[Begin]
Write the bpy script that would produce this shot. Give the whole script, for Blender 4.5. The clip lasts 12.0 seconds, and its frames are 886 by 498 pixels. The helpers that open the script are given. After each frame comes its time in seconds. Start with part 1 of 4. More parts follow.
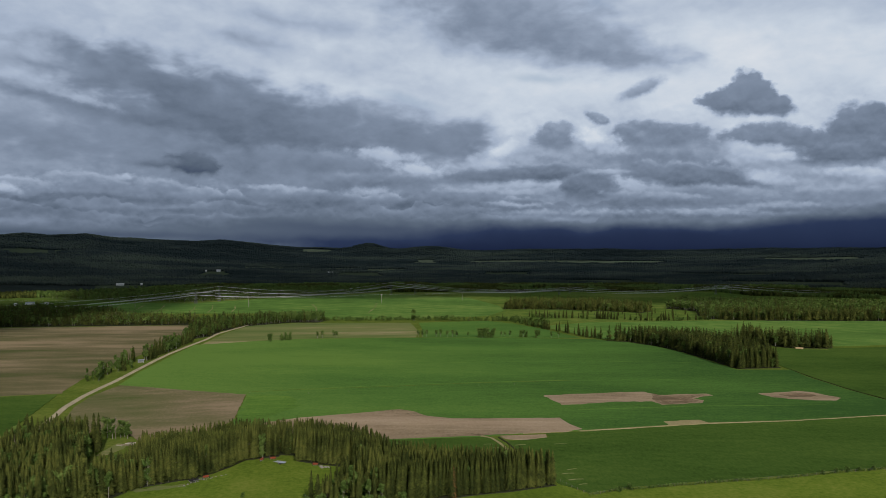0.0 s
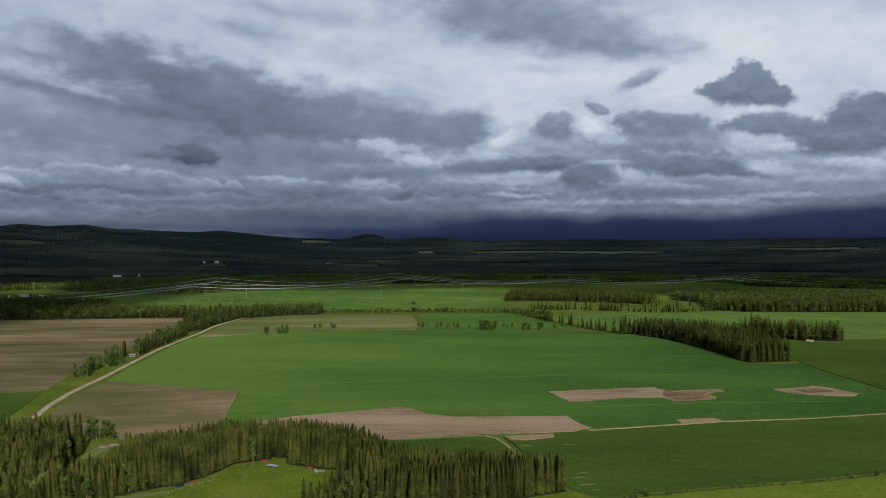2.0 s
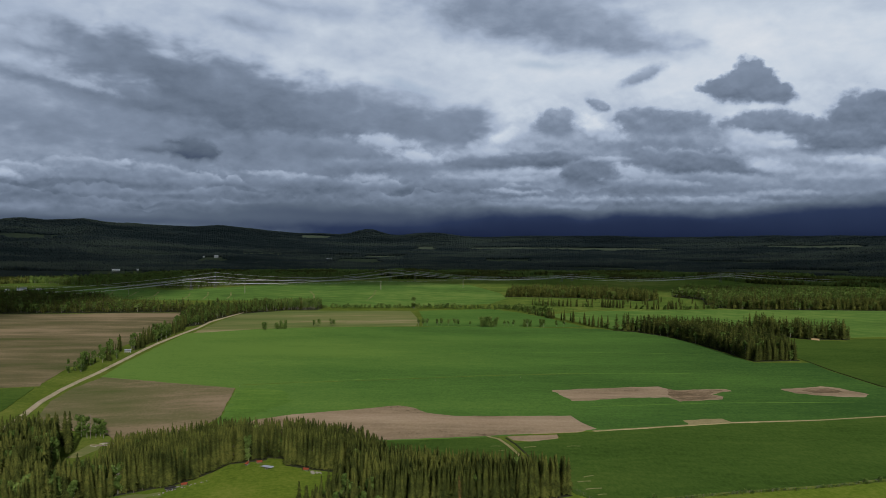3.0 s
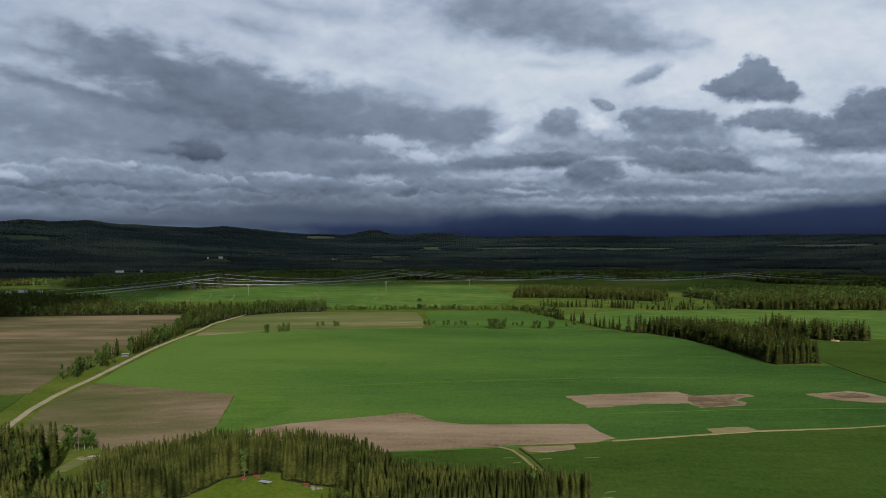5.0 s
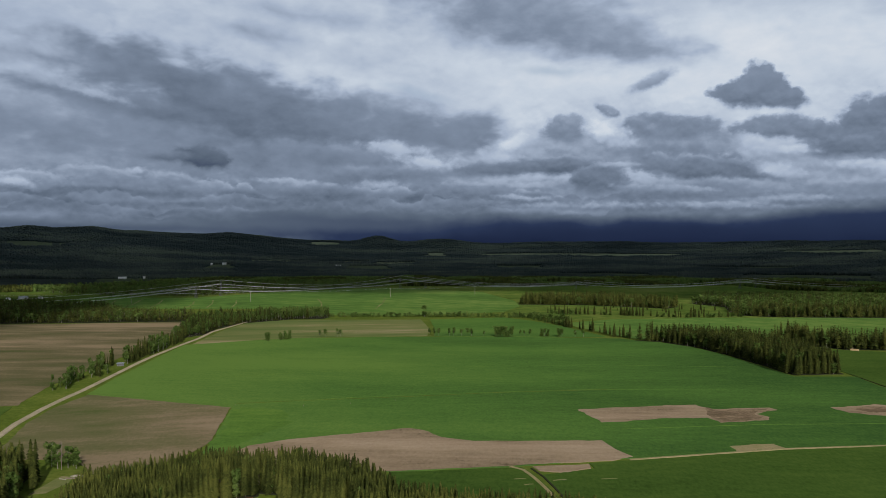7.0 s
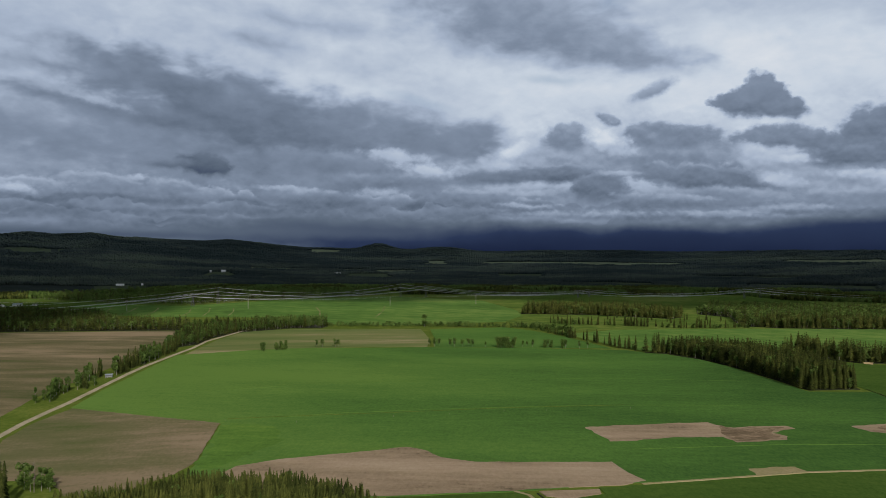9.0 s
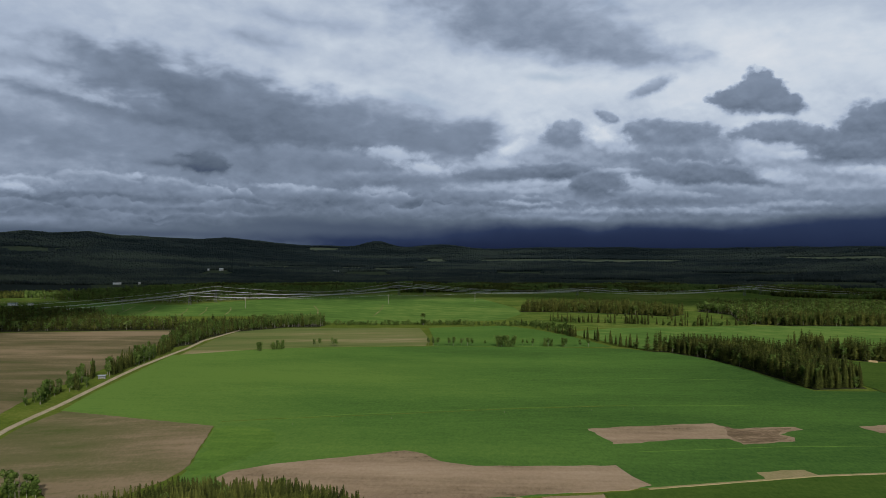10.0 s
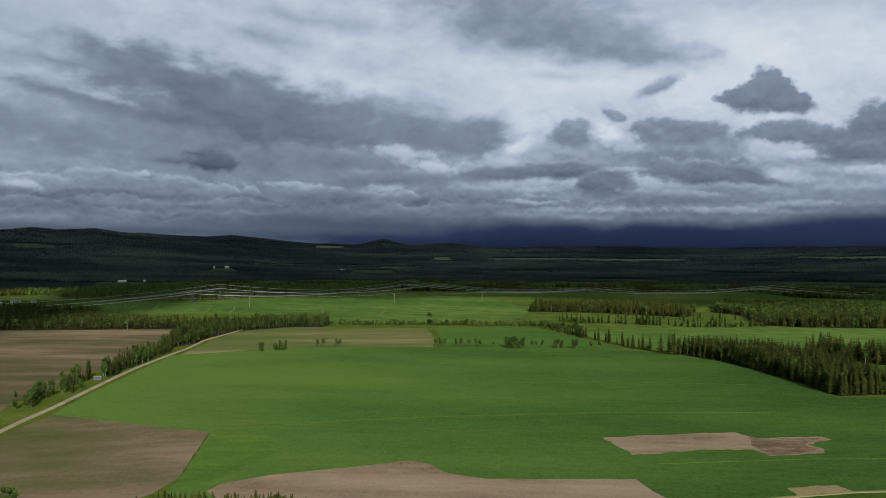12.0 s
[End]
# Your objective:
Pictures are excluded; output everything else in the data verbatim.

# Full output:
Write the bpy script that would produce this shot. Give the whole script, for Blender 4.5. The clip lasts 12.0 seconds, and its frames are 886 by 498 pixels. The helpers that open the script are given. After each frame comes its time in seconds. Start with part 1 of 4. More parts follow.
0.0 s
2.0 s
3.0 s
5.0 s
7.0 s
9.0 s
10.0 s
12.0 s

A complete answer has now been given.